Egypt’s undoubted star player is Liverpool forward Mohamed Salah, who scored five goals in their qualification campaign, but they also have an experienced ‘spine’ which includes veteran 44-year-old goalkeeper Essam El Hadary, the versatile Ahmed Fathi, defender Ahmed Hegazy and midfield anchor Mohamed Elneny.
Add in ‘maverick’ talents like Ramadhan Sobi, Mahmoud Shikabala and Mahmoud Kahraba and it is clear that the Pharaohs will pose a potent threat in next year’s finals.

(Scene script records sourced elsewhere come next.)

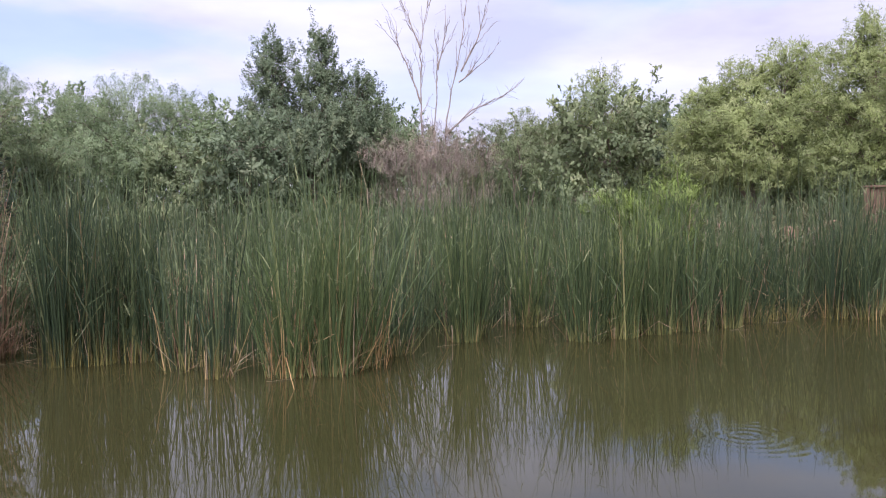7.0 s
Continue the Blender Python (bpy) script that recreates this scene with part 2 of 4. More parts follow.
RIPPLE = 0.0007
RINGS = [(7.6, 3.35, 0.9, 45.0), (8.0, 4.3, 0.8, 40.0)]
M_WATER = water_material()
M_CATTAIL = leaf_material("cattail_leaf", [(0.0, (0.042, 0.065, 0.029)), (0.45, (0.078, 0.111, 0.046)), (0.85, (0.114, 0.153, 0.062)), (0.96, (0.188, 0.210, 0.090)), (0.985, (0.330, 0.248, 0.136))], base=(0.326, 0.297, 0.100), vary=0.17)
M_CATTAIL_YOUNG = leaf_material("young_cattail_leaf", [(0.0, (0.057, 0.085, 0.032)), (0.45, (0.097, 0.136, 0.050)), (0.85, (0.143, 0.184, 0.068)), (0.96, (0.248, 0.247, 0.099)), (0.98, (0.398, 0.294, 0.139))], base=(0.304, 0.294, 0.104), vary=0.08)
M_CATTAIL_DEEP = leaf_material("deep_green_cattail_leaf", [(0.0, (0.033, 0.053, 0.029)), (0.45, (0.060, 0.087, 0.042)), (0.85, (0.092, 0.124, 0.056)), (0.97, (0.164, 0.176, 0.077)), (0.99, (0.381, 0.260, 0.130))], base=(0.354, 0.293, 0.090), vary=0.10)
M_REEDBED = leaf_material("reed_leaf", [(0.0, (0.036, 0.057, 0.027)), (0.5, (0.068, 0.098, 0.043)), (0.88, (0.105, 0.139, 0.059)), (0.98, (0.170, 0.190, 0.084)), (1.0, (0.311, 0.229, 0.136))])
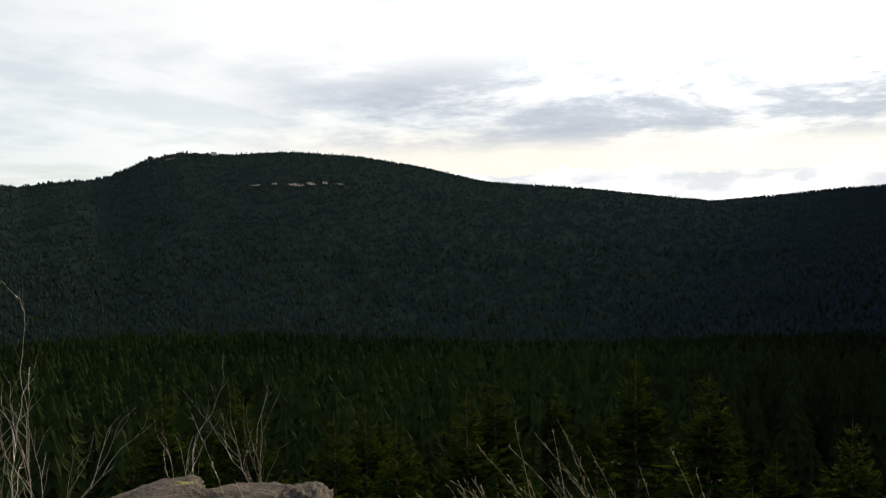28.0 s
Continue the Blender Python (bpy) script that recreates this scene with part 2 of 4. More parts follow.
def ground_material():
    m, n = material("forest_ground")
    place = n.add("ShaderNodeTexCoord").outputs["Object"]
    f = n.noise(place, 1.3, 8.0, 0.65)
    g = n.noise(place, 0.012, 5.0, 0.6)
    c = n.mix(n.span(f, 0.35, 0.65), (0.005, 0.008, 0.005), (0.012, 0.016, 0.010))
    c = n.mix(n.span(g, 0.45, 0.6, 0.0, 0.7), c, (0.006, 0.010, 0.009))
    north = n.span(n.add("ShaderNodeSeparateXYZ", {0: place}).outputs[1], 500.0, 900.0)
    # southern ground takes a bluish distance haze in its colour, paler to the west
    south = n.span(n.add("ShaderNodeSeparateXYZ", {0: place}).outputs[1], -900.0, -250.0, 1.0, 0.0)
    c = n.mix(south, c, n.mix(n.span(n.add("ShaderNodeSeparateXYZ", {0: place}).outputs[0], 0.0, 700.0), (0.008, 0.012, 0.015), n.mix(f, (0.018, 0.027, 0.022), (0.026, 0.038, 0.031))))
    across = n.add("ShaderNodeSeparateXYZ", {0: place}).outputs
    north = n.math("MULTIPLY", north, n.span(n.math("SUBTRACT", across[0], n.math("MULTIPLY", across[1], 0.56)), -80.0, 60.0, 1.0, 0.0))
    heath = n.math("MULTIPLY", north, n.span(n.noise(place, 0.006, 4.0, 0.6), 0.42, 0.58))
    c = n.mix(heath, c, n.mix(f, (0.022, 0.019, 0.010), (0.052, 0.038, 0.024)))
    matt(n, c, f, 0.2)
    return m


GROUND = ground_material()


def far_tree_material(name, a, b, west=None):
    """Distant foliage; west: the two colours towards which it shifts on the western side."""
    m, n = material(name)
    rnd = n.add("ShaderNodeNewGeometry").outputs["Random Per Island"]
    place = n.add("ShaderNodeTexCoord").outputs["Object"]
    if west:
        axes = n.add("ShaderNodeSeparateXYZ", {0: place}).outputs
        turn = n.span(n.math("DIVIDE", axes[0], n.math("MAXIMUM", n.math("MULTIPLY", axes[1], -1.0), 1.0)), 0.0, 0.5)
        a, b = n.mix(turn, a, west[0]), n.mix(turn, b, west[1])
    c = n.mix(rnd, a, b)
    c = n.mix(n.span(n.noise(place, 1.7, 5.0, 0.65), 0.38, 0.6, 0.0, 0.85), c, a)
    c = n.mix(n.span(n.noise(place, 0.006, 3.0), 0.42, 0.62, 0.0, 0.45), c, b)
    matt(n, c)
    return m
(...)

Egypt have long been regarded as Africa’s foremost football country, and with good reason: they were the first team from the continent to appear at a World Cup (debuting way back in 1934), the Pharaohs boast a record seven Africa Cup of Nations titles, and the country’s two top teams - Al Ahly and Zamalek - have won no less than 13 CAF Champions League titles between them.
Yet, despite their strong reputation on the continent, Egypt have no real pedigree at the World Cup. After their maiden showing in 1934 they had to wait until 1990 to appear at the global tournament again, and next year’s finals will mark only their third World Cup overall.